Ao mesmo tempo, no União Brasil, o presidente do partido, Antonio Rueda, afirmou à colunista do Globo Bela Megale que, se a denúncia contra deputado federal Juscelino Filho (MA) for recebida, ele irá entrar com o pedido no parlamento. O PL, partido de Bolsonaro, é uma das siglas que tem estimulado o União Brasil a acionar a Câmara no caso de Juscelino. O foco do partido é aumentar a pressão contra o STF com outros casos e pressionar a corte sobre as ações que envolvem Ramagem e também a deputada federal Carla Zambelli (PL-SP).

— Essa prática pode gerar controvérsias, uma vez que pode ser vista como uma forma de proteção excessiva que pode levar à impunidade. Há um debate sobre o equilíbrio entre a proteção das funções parlamentares e a necessidade de responsabilização por atos ilícitos — afirmou o advogado criminal e diretor do Justa, Cristiano Maronna.

O presidente da Câmara, Hugo Motta (Republicanos-PB), pediu nesta terça-feira ao STF que a decisão da Casa pela suspensão do processo da tentativa de golpe contra o deputado Alexandre Ramagem (PL-RJ) seja mantida. Motta quer ainda que o assunto seja analisado pelo plenário da Corte.
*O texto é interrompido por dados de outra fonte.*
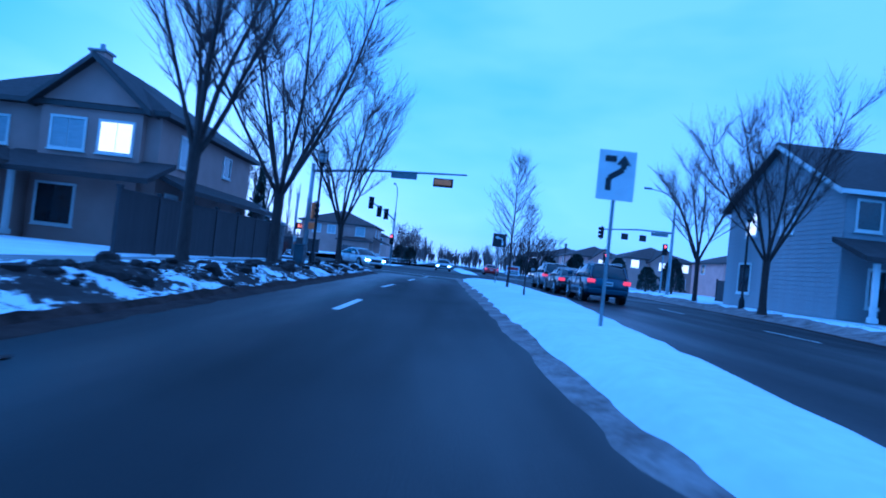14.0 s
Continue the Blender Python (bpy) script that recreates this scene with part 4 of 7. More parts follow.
def far_woods():
    """Distant bare trees and roofs of foliage that close the view down the streets."""
    rng = random.Random(77)
    verts, faces = [], []

    def tuft(x, y, h):
        for k in range(26):
            a = rng.uniform(0, math.tau)
            b = rng.uniform(0.05, 0.55)
            z0 = rng.uniform(0.0, 0.35) * h
            z1 = h * rng.uniform(0.6, 1.0)
            tx, ty = x + math.cos(a) * b * h * 0.6, y + math.sin(a) * b * h * 0.6
            w = rng.uniform(0.10, 0.28)
            o = len(verts)
            sx, sy = -math.sin(a) * w, math.cos(a) * w
            verts.extend(((x + sx, y + sy, z0), (x - sx, y - sy, z0), (tx - sx * 0.3, ty - sy * 0.3, z1), (tx + sx * 0.3, ty + sy * 0.3, z1), (x + sx * 0.2, y + sy * 0.2, z0 + 0.1 * h)))
            faces.append((o, o + 1, o + 2, o + 3))
            faces.append((o + 4, o + 2, o + 3))

    for i in range(170):
        tuft(rng.uniform(-70, 120), rng.uniform(300, 420), rng.uniform(6, 12))
    for i in range(260):
        x, y = sw(rng.uniform(170, 360), rng.uniform(-40, 190))
        tuft(x, y, rng.uniform(6, 12))
    for i in range(160):
        tuft(rng.uniform(90, 200), rng.uniform(40, 320), rng.uniform(6, 12))
    return tagged(raw("far_woods", verts, faces, M_POPLAR), "distant band of bare trees closing the streets", "trees", kind="stuff")


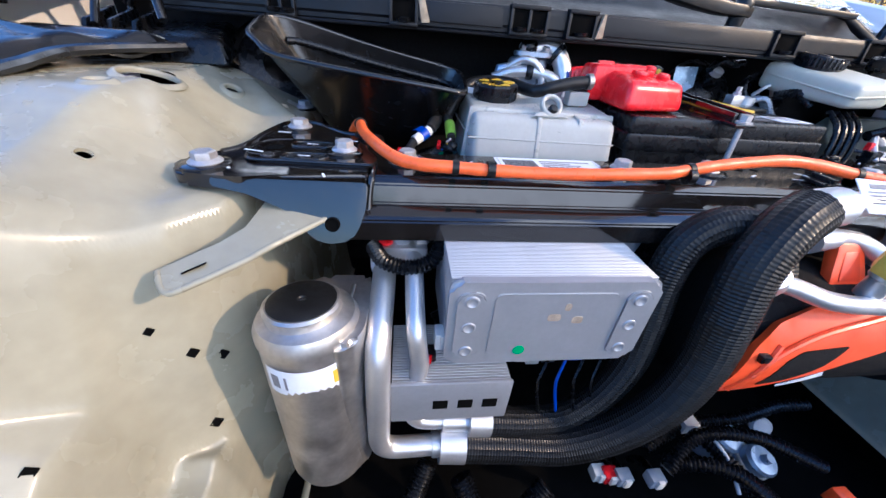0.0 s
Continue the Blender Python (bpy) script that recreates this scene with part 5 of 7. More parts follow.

Na semana passada, a Câmara havia votado pela suspensão do processo contra o parlamentar e outros envolvidos por tentativa de golpe de estado e deterioração de patrimônio, além de outros crimes, em decisão que alcançaria todos os réus, inclusive o ex-presidente Jair Bolsonaro.

Como o Globo mostrou, no entanto, ministros do Supremo avaliam que o recurso não tem chances de prosperar.

Já na segunda-feira, a defesa de Zambelli pediu para o STF suspender o julgamento contra ela, até que a Câmara analise se a ação penal contra Zambelli deve ser paralisada. O ministro Alexandre de Moraes já negou a solicitação.

Por outro lado, o deputado Otoni de Paula (MDB-RJ), denunciado por difamação, injúria e coação contra o ministro do STF Alexandre de Moraes acredita que usar o recurso, no seu caso, seria “esticar demais de a corda”, o que poderia tensionar as relações entre os poderes.

— Ainda não acionei o meu partido para isso, nem se quer envolvi o presidente da Câmara, Hugo Motta (Republicanos-PB). Estou tentando um caminho de diálogo para chegar a um entendimento — disse Otoni ao Globo.

Especialistas avaliam que a Câmara extrapolou suas funções ao suspender a ação penal da trama golpista em relação a todos os réus, e não apenas ao deputado federal Alexandre Ramagem (PL-RJ). Eles consideram, no entanto, que há um debate sobre quais crimes podem ser alcançados pela decisão, já que é possível defender que toda a suposta ação criminosa se concretizou apenas nos atos golpistas do 8 de janeiro, após a diplomação de Ramagem como deputado.

A Constituição determina que, caso uma denúncia contra um deputado ou senador "por crime ocorrido após a diplomação" seja recebida pelo STF, a respectiva Casa pode optar por "sustar o andamento da ação".

Ademar Borges, professor do IDP, considera que a medida tomada no caso Ramagem foi "um ato inexistente", porque a Casa Legislativa não tem o poder de avaliar ações penais de pessoas que não são parlamentares.

— O vício é tão grave, dessa decisão que, na verdade, é um ato inexistente. Porque quem tomou a decisão não tem nem a competência inicial, pela Constituição, para sequer se referir a ações penais de pessoas que não são parlamentares.

Professor da FGV Direito Rio, Álvaro Jorge afirma que a Câmara não pode usar um instrumento de defesa do mandato parlamentar para beneficiar outras pessoas.

— Claramente a decisão da Câmara, no que toca à extensão dos efeitos aos demais réus, ela extrapolou o poder da Câmara. Essa prerrogativa está dentro do contexto das imunidades parlamentares, é uma proteção do parlamentar. Não me parece possível você querer sustentar que essa prerrogativa de proteção dos parlamentares seja extensível aos demais réus.